UFU president, Ivor Ferguson said, “The EU-Mercosur news is another huge blow. Agriculture has effectively been sacrificed in order to seal the deal, so that the likes of BMW and Mercedes can gain access to South American markets.
“Food production in Mercosur countries is very different to Northern Ireland. It happens on a significantly larger scale and has much lower environmental and welfare standards. The increased environmental impact elsewhere in the world means the EU is essentially exporting its environmental responsibilities, which is morally questionable.”
Mr Ferguson says the deal creates a significant double standard when it comes to trade and a disastrous, uneven playing field for farmers. “Producing high quality food comes at a cost and input expenses, such as labour, in Northern Ireland are much higher than in Mercosur countries. At the very least, imports should have to meet the same high standard in terms of production. Our farmers will struggle to contend with cheaper food imports and there is the very real risk we’ll be pushed out of, what is an already, fiercely competitive market,” he said.
One of the most concerning aspects of the agreement will see 99,000 tonnes of beef enter into the European market each year at a reduced tariff.
Mr Ferguson said: “Our beef farmers are already facing an extremely challenging market. The inclusion of generous beef quotas within the Mercosur trade deal is a reckless decision especially as the EU beef market is on the verge of being oversupplied.
“The deal undermines the hard work that farmers do on a daily basis to maintain world-leading production standards for traceability, animal welfare, food safety and the environment, which addresses consumers concerns about where their food comes from and how it is produced. We produce beef to world leading standards and the recent scandal in Brazil is just one example of how production quality is miles apart. The trade deal presents a double standard policy which is discriminating.”

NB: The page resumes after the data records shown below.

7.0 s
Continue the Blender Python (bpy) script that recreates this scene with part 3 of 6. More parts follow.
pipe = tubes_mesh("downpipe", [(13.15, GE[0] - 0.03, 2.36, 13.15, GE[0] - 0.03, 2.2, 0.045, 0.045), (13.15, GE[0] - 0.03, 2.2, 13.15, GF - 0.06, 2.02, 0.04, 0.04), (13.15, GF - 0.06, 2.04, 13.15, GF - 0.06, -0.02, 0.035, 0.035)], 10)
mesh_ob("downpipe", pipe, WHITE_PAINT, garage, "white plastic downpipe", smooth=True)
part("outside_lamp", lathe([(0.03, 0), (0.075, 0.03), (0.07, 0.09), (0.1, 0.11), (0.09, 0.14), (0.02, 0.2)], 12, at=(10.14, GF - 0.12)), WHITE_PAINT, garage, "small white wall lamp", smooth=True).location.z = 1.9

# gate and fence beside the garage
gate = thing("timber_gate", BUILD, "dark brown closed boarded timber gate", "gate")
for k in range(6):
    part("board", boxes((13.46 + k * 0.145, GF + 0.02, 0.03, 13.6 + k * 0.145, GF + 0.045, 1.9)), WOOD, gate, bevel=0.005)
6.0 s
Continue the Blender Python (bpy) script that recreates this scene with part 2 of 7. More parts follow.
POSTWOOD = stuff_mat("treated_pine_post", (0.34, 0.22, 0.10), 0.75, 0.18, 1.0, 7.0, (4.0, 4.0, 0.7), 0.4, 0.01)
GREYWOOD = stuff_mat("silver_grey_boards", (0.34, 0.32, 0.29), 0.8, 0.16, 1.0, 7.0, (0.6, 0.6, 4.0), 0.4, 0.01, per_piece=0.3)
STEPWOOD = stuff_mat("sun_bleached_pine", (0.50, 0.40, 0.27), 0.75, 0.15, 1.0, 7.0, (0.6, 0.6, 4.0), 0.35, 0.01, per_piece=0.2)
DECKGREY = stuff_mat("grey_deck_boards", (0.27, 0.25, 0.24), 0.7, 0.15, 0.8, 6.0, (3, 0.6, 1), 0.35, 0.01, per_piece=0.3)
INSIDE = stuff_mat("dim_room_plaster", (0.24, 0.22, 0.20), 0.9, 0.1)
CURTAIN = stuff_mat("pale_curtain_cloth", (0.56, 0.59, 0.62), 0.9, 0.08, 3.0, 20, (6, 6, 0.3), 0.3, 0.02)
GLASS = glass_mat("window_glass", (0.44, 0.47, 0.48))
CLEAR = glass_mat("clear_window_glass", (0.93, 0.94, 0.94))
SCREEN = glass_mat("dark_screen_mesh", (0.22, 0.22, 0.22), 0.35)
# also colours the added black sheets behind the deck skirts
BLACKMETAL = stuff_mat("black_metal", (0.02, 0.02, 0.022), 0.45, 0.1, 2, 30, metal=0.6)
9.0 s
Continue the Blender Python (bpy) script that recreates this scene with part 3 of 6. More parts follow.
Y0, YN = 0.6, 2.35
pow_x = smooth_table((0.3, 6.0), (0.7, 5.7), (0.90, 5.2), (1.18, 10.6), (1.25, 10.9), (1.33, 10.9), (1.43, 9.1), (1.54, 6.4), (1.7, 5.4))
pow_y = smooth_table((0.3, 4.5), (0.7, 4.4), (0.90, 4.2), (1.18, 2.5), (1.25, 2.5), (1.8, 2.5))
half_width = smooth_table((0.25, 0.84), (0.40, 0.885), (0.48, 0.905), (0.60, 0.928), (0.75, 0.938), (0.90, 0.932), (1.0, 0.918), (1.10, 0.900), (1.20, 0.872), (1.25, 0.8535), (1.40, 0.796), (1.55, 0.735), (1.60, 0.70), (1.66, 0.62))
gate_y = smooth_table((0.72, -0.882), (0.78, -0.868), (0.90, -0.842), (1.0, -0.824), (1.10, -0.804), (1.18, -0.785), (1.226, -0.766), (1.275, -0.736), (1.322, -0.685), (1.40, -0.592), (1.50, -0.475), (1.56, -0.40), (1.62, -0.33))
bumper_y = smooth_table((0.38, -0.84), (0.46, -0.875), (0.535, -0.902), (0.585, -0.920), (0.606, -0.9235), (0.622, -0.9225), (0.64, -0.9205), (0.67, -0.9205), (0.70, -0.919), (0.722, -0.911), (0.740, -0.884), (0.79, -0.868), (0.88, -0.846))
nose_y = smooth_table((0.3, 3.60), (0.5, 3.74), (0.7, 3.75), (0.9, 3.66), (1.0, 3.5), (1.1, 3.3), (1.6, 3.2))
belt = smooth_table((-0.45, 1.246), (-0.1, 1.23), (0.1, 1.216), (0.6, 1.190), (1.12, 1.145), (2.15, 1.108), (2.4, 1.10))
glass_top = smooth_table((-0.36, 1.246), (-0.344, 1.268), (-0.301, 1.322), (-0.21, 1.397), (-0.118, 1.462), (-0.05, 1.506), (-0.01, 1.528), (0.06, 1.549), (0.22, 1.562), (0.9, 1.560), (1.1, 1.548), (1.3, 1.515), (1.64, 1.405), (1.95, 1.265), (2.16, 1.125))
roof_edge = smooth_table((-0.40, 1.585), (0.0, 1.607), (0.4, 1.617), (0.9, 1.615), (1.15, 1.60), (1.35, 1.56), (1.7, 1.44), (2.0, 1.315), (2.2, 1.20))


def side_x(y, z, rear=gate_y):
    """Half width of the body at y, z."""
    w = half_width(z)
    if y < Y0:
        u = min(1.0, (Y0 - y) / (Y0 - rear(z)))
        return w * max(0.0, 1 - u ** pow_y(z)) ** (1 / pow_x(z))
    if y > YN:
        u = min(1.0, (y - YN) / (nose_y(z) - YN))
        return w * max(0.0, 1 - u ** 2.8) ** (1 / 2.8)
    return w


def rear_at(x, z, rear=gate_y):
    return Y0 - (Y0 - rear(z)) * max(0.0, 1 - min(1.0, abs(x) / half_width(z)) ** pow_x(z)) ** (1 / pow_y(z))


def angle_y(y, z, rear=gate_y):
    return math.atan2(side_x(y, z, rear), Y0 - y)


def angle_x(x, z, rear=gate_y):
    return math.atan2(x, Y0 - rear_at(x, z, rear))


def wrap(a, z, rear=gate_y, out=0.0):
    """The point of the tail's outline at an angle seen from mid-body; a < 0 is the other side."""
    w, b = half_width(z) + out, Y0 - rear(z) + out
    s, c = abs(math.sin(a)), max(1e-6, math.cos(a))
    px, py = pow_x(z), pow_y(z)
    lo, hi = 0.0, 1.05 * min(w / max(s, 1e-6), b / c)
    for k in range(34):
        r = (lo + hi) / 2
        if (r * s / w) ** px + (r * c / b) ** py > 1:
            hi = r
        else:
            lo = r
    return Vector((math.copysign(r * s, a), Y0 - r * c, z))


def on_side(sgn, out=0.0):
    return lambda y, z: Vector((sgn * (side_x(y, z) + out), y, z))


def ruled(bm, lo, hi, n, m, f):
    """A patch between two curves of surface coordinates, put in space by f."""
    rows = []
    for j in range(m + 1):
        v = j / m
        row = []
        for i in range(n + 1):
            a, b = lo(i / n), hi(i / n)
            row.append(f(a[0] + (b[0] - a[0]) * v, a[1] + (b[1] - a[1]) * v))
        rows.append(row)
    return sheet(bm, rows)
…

The UFU says it is not opposed to international trade deals and that the EU is likely to remain a key market after Brexit. “We want to continue our trading relationship with the EU. However, this agreement puts Northern Ireland food production and everything that we stand for at stake. This deal has made the future of Northern Ireland agriculture all the more uncertain and will have a severe impact on family farms,” said the UFU president.